Disruptive innovation is the process by which a simpler, cheaper, or more accessible product or service displaces an established market leader, typically by targeting overlooked customer segments and gradually moving upmarket until it dominates the industry. The concept was introduced by Clayton Christensen in The Innovator's Dilemma (1997) to explain why well-managed, profitable firms repeatedly fail to adapt to technological change despite having the resources and talent to do so.
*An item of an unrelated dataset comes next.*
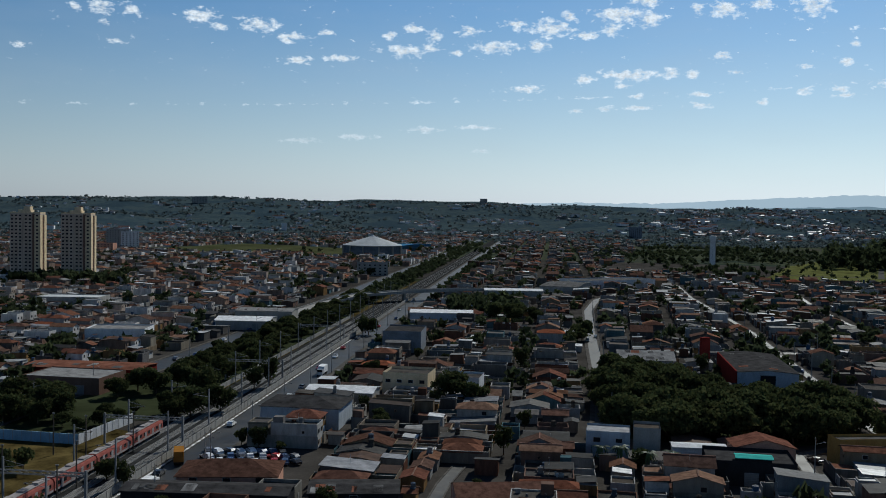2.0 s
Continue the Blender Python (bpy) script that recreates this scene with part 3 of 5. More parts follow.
def window_mesh(w, h):
    """A window with a proud frame and a dark pane, in the plane y = 0, looking to -y."""
    t, g = 0.07, 0.09
    o = [(-w / 2, 0), (w / 2, 0), (w / 2, h), (-w / 2, h)]
    i = [(-w / 2 + t, t), (w / 2 - t, t), (w / 2 - t, h - t), (-w / 2 + t, h - t)]
    v = [(x, 0.02, z) for x, z in o] + [(x, -g, z) for x, z in o] + [(x, -g, z) for x, z in i] + [(x, 0.0, z) for x, z in i]
    fr = (v, [(4 * r + k, 4 * r + (k + 1) % 4, 4 * r + 4 + (k + 1) % 4, 4 * r + 4 + k) for r in range(3) for k in range(4)])
    pane = box(-w / 2 + t, -0.045, t, w / 2 - t, 0.0, h - t)
    geo = join(fr, pane)
    return mesh_of("window", geo[0], geo[1], ["window_frame", "opening"], [0] * len(fr[1]) + [1] * 6)


WINDOWS = [window_mesh(1.3, 1.1), window_mesh(1.8, 1.2), window_mesh(0.7, 0.7)]
DOOR = mesh_of("door", *join(box(-0.5, -0.07, 0, 0.5, 0.02, 2.1), box(0.34, -0.12, 1.0, 0.4, -0.07, 1.12)), ["window_frame"])
GATE = mesh_of("garage_gate", *roller(-1.4, 1.4, 2.4, 0.06, 0.3), ["window_frame"])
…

Christensen's key insight is that disruptive innovations do not compete on the same performance metrics as incumbent products. Early personal computers were worse than mainframes on every metric that mattered to corporate IT departments. Early streaming video was worse than cable television on every metric that mattered to serious viewers. Disruptive innovations win not by being better but by being good enough for a different use case, then improving along a trajectory that eventually intersects with mainstream demand.

The concept has been widely misapplied. Every new technology is called disruptive regardless of whether it actually displaces an incumbent or merely adds a new market segment. This inflationary usage obscures the genuine pattern: disruption is rare, not common. Most innovations are sustaining innovations that improve existing products for existing customers. True disruption requires not just novelty but a specific market structure — one in which incumbents are motivated to ignore the low end because their profit models depend on high-margin customers.

The overuse of disruption as a rhetorical device has made the concept less useful, not more. But the underlying pattern remains real: organizations optimized for current success are structurally blind to threats that do not compete on their own terms. The question is not whether a technology is disruptive. The question is whether the incumbent's blindness is a feature of its business model or a bug in its culture.